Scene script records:
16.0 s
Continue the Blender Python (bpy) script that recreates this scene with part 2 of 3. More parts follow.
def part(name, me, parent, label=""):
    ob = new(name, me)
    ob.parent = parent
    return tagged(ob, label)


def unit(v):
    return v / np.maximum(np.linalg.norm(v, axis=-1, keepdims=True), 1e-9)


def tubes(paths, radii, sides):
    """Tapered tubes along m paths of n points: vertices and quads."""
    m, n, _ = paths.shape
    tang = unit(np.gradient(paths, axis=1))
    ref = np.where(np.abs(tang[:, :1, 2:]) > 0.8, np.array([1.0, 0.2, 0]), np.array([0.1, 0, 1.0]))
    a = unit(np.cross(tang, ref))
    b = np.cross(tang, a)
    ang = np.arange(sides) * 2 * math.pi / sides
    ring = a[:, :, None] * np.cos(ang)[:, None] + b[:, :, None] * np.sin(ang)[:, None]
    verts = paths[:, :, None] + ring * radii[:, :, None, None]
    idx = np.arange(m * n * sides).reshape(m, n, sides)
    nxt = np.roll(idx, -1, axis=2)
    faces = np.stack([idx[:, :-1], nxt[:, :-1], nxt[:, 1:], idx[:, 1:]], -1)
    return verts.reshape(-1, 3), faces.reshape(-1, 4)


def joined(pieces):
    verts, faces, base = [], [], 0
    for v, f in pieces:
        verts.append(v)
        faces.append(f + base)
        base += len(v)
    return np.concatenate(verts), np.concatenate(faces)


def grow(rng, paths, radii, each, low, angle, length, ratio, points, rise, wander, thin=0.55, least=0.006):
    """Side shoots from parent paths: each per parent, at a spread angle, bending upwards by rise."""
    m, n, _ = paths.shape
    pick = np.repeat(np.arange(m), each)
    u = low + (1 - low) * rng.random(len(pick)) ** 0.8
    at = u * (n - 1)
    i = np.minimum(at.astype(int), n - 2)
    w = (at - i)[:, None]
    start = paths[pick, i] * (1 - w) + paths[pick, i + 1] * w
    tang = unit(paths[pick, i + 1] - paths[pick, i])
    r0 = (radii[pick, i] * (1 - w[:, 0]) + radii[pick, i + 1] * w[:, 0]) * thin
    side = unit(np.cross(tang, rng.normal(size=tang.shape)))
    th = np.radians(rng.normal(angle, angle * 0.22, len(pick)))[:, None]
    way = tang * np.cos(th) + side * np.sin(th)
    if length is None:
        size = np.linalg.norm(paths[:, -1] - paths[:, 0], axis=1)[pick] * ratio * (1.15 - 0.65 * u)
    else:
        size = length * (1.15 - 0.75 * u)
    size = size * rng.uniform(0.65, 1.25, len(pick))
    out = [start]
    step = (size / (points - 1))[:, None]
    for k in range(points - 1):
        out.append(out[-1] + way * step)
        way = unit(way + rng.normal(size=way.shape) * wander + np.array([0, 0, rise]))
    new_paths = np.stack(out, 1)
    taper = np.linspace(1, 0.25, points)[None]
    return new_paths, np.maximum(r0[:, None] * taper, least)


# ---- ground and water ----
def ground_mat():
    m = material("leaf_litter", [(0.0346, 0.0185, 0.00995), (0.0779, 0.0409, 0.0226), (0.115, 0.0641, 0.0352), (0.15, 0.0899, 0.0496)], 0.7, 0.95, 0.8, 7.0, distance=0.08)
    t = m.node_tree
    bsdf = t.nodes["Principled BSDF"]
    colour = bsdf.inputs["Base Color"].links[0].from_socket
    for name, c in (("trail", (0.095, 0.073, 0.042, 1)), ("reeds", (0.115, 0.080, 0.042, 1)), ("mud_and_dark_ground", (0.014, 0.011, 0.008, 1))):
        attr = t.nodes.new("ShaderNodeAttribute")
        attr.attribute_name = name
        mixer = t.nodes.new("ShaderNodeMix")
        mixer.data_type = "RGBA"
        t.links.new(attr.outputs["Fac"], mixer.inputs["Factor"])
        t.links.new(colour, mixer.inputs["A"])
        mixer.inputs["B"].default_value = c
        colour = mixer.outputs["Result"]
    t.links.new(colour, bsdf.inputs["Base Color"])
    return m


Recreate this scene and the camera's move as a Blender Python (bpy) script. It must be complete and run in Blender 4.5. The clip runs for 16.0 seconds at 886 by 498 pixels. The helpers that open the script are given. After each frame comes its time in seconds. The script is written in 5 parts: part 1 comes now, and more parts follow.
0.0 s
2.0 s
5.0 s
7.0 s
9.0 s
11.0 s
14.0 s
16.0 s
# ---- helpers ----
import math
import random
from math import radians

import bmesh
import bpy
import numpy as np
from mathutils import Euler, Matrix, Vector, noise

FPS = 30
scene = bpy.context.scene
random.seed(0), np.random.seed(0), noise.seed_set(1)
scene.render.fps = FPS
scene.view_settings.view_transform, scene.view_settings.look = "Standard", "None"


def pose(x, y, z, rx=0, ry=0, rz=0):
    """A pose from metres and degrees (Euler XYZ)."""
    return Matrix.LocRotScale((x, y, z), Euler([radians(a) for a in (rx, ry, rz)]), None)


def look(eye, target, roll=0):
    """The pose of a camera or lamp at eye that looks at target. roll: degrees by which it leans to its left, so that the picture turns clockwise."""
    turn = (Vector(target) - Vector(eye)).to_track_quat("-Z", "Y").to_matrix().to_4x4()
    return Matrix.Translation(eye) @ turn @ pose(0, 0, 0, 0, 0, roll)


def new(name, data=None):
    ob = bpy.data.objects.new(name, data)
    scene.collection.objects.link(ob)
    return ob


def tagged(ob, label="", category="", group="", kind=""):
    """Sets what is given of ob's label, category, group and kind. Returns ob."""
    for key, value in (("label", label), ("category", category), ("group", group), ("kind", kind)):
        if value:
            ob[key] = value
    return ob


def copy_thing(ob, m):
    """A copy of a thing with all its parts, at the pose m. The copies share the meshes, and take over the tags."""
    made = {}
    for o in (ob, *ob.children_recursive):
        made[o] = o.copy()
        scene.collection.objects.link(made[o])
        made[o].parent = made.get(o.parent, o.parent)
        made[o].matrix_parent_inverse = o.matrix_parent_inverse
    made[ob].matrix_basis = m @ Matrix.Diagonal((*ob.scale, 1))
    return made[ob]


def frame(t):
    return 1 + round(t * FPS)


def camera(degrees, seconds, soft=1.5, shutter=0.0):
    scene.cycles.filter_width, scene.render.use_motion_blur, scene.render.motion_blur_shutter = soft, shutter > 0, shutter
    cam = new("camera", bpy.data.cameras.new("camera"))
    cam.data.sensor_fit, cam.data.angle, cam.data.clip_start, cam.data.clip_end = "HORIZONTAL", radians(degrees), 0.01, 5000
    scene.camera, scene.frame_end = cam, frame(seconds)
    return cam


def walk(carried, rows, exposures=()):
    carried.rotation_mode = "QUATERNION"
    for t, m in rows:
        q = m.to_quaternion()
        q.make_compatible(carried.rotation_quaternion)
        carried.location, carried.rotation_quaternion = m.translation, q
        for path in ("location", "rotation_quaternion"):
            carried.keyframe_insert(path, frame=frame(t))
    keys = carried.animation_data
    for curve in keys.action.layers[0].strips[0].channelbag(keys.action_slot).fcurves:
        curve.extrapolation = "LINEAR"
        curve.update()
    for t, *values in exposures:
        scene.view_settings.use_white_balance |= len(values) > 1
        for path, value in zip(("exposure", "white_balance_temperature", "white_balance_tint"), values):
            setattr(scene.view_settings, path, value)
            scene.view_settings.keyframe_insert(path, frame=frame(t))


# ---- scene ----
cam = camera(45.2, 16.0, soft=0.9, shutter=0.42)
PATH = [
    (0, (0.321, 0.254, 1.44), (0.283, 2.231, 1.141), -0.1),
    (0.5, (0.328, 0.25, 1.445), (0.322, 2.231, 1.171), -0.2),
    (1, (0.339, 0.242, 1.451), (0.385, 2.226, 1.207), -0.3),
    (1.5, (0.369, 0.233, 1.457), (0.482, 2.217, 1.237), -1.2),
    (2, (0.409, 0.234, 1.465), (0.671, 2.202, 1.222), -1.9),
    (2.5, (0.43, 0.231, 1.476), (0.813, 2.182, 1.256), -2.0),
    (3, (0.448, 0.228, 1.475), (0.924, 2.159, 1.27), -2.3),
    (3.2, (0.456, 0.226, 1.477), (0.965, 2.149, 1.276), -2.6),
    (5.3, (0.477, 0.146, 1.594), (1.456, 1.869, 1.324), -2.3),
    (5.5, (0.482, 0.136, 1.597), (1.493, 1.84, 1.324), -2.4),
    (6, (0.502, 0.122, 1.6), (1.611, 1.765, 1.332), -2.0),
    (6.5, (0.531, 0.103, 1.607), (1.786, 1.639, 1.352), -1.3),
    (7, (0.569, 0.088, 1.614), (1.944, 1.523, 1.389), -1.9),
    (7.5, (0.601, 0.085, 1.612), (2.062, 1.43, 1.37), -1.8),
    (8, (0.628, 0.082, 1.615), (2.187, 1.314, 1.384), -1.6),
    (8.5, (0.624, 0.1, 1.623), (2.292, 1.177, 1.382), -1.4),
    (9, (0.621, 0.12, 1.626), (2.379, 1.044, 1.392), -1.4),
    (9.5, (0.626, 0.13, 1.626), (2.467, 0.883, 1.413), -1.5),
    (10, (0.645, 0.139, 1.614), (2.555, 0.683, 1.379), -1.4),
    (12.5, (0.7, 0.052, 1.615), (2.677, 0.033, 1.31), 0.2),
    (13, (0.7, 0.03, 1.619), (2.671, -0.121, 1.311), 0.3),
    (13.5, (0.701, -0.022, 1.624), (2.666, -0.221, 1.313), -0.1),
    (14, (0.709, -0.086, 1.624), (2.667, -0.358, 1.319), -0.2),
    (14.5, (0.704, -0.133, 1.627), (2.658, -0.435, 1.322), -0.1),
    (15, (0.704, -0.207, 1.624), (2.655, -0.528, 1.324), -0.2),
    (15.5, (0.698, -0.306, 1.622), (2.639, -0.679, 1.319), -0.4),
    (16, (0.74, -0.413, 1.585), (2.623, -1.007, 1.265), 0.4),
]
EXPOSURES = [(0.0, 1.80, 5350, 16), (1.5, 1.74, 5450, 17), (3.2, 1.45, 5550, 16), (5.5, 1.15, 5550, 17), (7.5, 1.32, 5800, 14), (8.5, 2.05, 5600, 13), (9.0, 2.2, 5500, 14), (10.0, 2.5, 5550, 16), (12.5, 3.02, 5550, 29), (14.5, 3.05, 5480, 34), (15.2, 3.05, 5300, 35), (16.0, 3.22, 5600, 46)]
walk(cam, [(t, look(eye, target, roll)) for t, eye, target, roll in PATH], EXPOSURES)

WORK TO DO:
Using the material above, quote the first line and each line after it, stopping at and including the line that holds "axis=-1, keepdims=True), 1e-9)".

RIGHT ANSWER:
16.0 s
Continue the Blender Python (bpy) script that recreates this scene with part 2 of 3. More parts follow.
def part(name, me, parent, label=""):
    ob = new(name, me)
    ob.parent = parent
    return tagged(ob, label)


def unit(v):
    return v / np.maximum(np.linalg.norm(v, axis=-1, keepdims=True), 1e-9)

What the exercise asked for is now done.